Accompany’s website is often the first impression that greets prospective customers or clients when they want to learn more about the products and services a business has to offer. Many companies spend a significant amount of their marketing budget on the initial framework and web design while debating the value of additional enhancements like search engine optimization (SEO), video streams or e-commerce. The importance of being distinctive in your website’s appearance, layout and design or the “look and feel” cannot be understated in today’s competitive market.

This past October, a California federal court ruled that business owners can use trademark law to protect one of their company’s most valuable assets from imitators.
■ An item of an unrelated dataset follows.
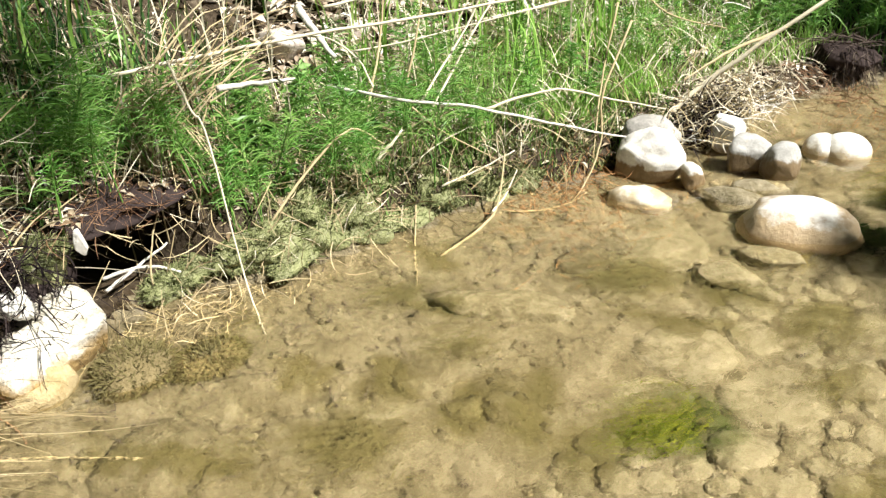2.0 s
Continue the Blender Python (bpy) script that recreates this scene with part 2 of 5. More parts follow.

In Ingrid & Isabel Inc. v. Baby Be Mine LLC, the U.S. District Court for the Northern District of California ruled that the look and feel of a website used to market and sell products and services can constitute protectable trade dress under the Lanham Act. Trade dress, a derivative of trademark law, protects the total image of a business or product, including the arrangement of identifying features such as graphics, packaging, designs, shapes, colors, textures and décor.

Here, the plaintiff, Ingrid & Isabel Inc. (I&I), and the defendant, Baby Be Mine LLC (BBM), operated competing retail websites specializing in maternity clothing. I&I alleged that BBM had intentionally copied, in an attempt to imitate I&I, many specific characteristics of I&I’s website, including:

The use of a logo in a “feminine script in pastel pink-orange hue.”

Photographs of models posed in similar positions, “featured from head to mid-thigh, wearing white tanks with jeans, with long, naturally wavy hair.”

The colors, patterns, fonts and wallpaper used throughout I&I’s website.

One of the reasons the claim was successful was that I&I identified specific elements of its website that, combined as a whole, could be classified as protectable trade dress. Rather than giving a general description of the alleged infringement, I&I’s allegations of similarity went beyond those raised previously by plaintiffs whose “look and feel” claims were rejected.

Once the court determined I&I met the threshold for a trade dress infringement claim, it then applied a three-part test to prove that infringement did indeed occur. The court had to examine whether I&I’s trade dress was inherently distinctive or had acquired secondary meaning; that its website elements were non-functional; and that the defendant BBM’s website created a likelihood of consumer confusion.

With the Ingrid & Isabel ruling, the law seems to have caught up with the times, giving the trade dress of online stores the same protection that physical stores have enjoyed for decades. For example, in 1992, the U.S. Supreme court ruled in Two Pesos Inc. v. Taco Cabana Inc. that a Mexican restaurant’s distinctive décor was entitled to trade dress protection. More recently, the U.S. Patent and Trademark Office (USPTO) allowed Apple Inc. to register a trademark for the design and layout of its unique retail stores. Now, thanks to Ingrid & Isabel, the court has finally recognized that the look and feel of a website – a virtual store – can be a protectable form of intellectual property. This is particularly important for online retailers, as U.S. online stores are expected to top $300 billion by the end of the year.

Although it’s still too early to predict whether other courts will adopt this standard, online-only companies wishing to seek protection should:

Register their websites as trademarks with the U.S. Patent and Trademark Office.

Create and consistently use a distinctive look and feel for their websites.

Promote the company’s distinctive brand identity at every opportunity to distinguish from competitors.

The world’s first website was created 23 years ago. It took the courts that long to recognize that a website’s design can serve an important brand-identifying purpose worthy of trademark protection. Don’t wait that long to protect your company’s assets from the competition.